The tapered wooden shapes are forms for making leather shoes. They are set here in the form of a woman’s body.
Women need to feel safe, says the man leading a group to look at the work, and his voice carries across the gallery. When women came out to march in protests in the 1960s, they wore leather shoes with smooth soles. Shoes weren’t made to grip in those days. And what happened to women in shoes like that when a fire hose turned on them hard enough to blast bricks from mortar or bark from trees? That happened in Birmingham, Ala.
He was born in Birmingham, and he would have been 13 when Bull Connor ordered those hoses turned on. He spoke with pain and respect for the young men and women who faced them, and for his mother, who bore 27 children.
He holds attention as he speaks familiarly to the group around him, a tall man with expressive hands, wearing a black cloth cap and a shell pendant as intricately shaped as the sculptures of found objects around him.
He is the artist who made them: Lonnie Holley leading a tour in Thumbs Up for the Mothership, a collaborative work he and New Orleans artist Dawn DeDeaux have created together for this new gallery — in Mass MoCA’s new Building 6.
Holley is here for the opening, and his tour draws to a close as the hallways are suddenly filled with a thunder of timpani drums. Low brass and the elastic beat of snares echo down hallways the length of the building as the Brooklyn United Marching Band heads straight down the central stairs. The celebration is in full swing.
This summer, Mass MoCA has doubled in size. The museum has been known for its size since it opened, in 1999, with Robert Rauschenberg’s The 1/4 Mile or 2 Furlong Piece in a gallery as large as a football field. Now, as the new space opens after almost 20 years of planning and expansion, Mass MoCA has become one of the largest contemporary art museums in the country.
Rauschenberg’s work opens the new building too: A transparent maze of bright images sits at the entrance in A Quake in Paradise (Labyrinth).
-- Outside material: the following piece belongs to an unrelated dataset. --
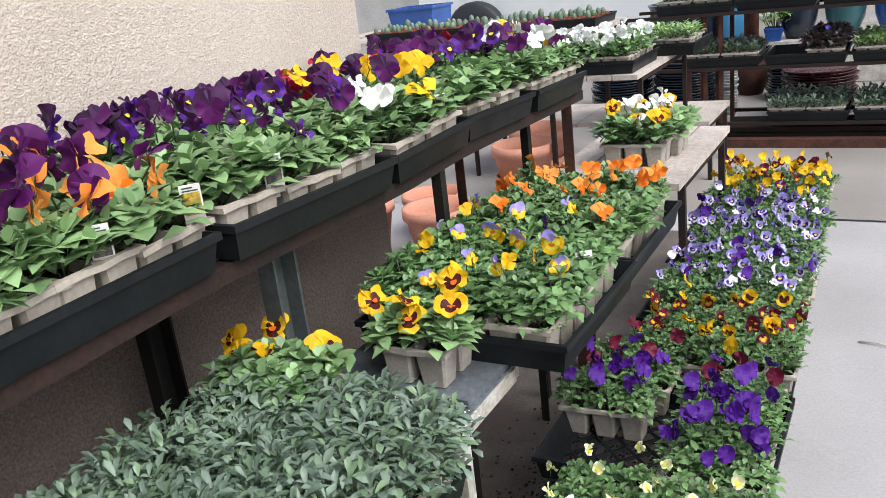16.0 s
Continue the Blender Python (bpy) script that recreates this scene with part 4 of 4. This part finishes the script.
for i, (x, y) in enumerate(((-0.91, 3.33), (-1.02, 3.32), (-1.14, 3.33), (-0.92, 3.44), (-1.03, 3.43), (-1.15, 3.44))):
    potted("purple_kale", "purple ornamental kale with frilled grey-green rims", KALE_P[i % 3], x - 0.025, y + 0.02, 0.652, BLACK, 1.0, 0.1)
for i in range(3):
    fill_pack(K["grassy" if i == 0 else "dian_white"], -0.935 - 0.13 * i + (0.02 if i == 0 else 0), 3.17, 0.652, 90)

# gazania flowers above the grey leaves
GZ = [("gold", -1.238, 4.83, 0.85), ("gold", -1.255, 4.60, 0.85), ("gold", -1.085, 4.67, 0.85), ("bud", -1.30, 4.415, 0.85), ("orange", -1.175, 4.37, 0.85), ("orange", -1.14, 4.395, 0.86), ("orange", -1.165, 4.28, 0.85),
      ("orange", -1.07, 4.28, 0.85), ("gold", -1.01, 4.41, 0.85), ("gold", -0.92, 4.445, 0.85), ("gold", -0.82, 4.455, 0.83), ("redbud", -0.95, 4.295, 0.83), ("bud", -0.995, 4.21, 0.85), ("pinkbud", -0.90, 4.23, 0.83), ("redbud", -1.32, 4.28, 0.85), ("bud", -0.985, 5.14, 0.735), ("redbud", -0.99, 5.02, 0.73), ("bud", -1.03, 5.26, 0.745)]
for k, x, y, z in GZ:
    thing("gazania_flower", "open gazania flower above grey-green leaves" if k in ("orange", "gold") else "closed gazania bud above grey-green leaves", "flower", "gazania flowers", "", pose(x, y, z, RNG.uniform(-12, 12), RNG.uniform(-5, 20), RNG.uniform(0, 360)), RNG.choice(GAZF[k]))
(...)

The building is beautiful in itself. The main stairs open onto a vast open hall with bridges across, like an M.C. Escher cathedral. The galleries open to the light — three stories of wide halls, wooden floors, wooden colonnades and brick walls with the patina of years of use. And they converge at the prow, a quiet gathering place looking out from a window two stories tall at the Hoosic River flowing on both sides.
Not all the space is quiet. On the second floor, in No Experience Required, a family of four are coordinating a clangorous performance on Gunnar Schonbeck’s mammoth instruments. Schonbeck taught at Bennington College from 1947 to 2008, and Bang on a Can’s Mark Stewart and Wilco’s Glenn Kotche have involved his instruments in their work and performances. In this exhibit, anyone can pluck, strike and sound them:
sections of marimba, a welded steel harp, the massive neck of a stringed instrument, a piano with the top taken off to show the strings.
On the floor below, Holley has also taken apart instruments in his own way. After the Revival piles together the fragments of a crumpled trombone, torn guitars and a broken keyboard. In a panel beside it, he explains that when he first put a beat-up organ into an artwork, ‘all of the pulls came off and were broken, except one that said Vox Humana.’ He found out that meant the human voice.
Standing beside the work now, he talks about the music that has always been part of his life, growing up across from a music hall, curling up against the juke box. He carries that music in him, he says, and he makes the work to hold the sound and honor the people who make it. The instruments may break. But the music goes on.
These details about the strength of the fire hoses at the Birmingham marches come from Diane McWhorter’s Pulitzer prizewinning book, Carry Me Home: Birmingham, Alabama, the Climactic Battle of the Civil Rights Movement.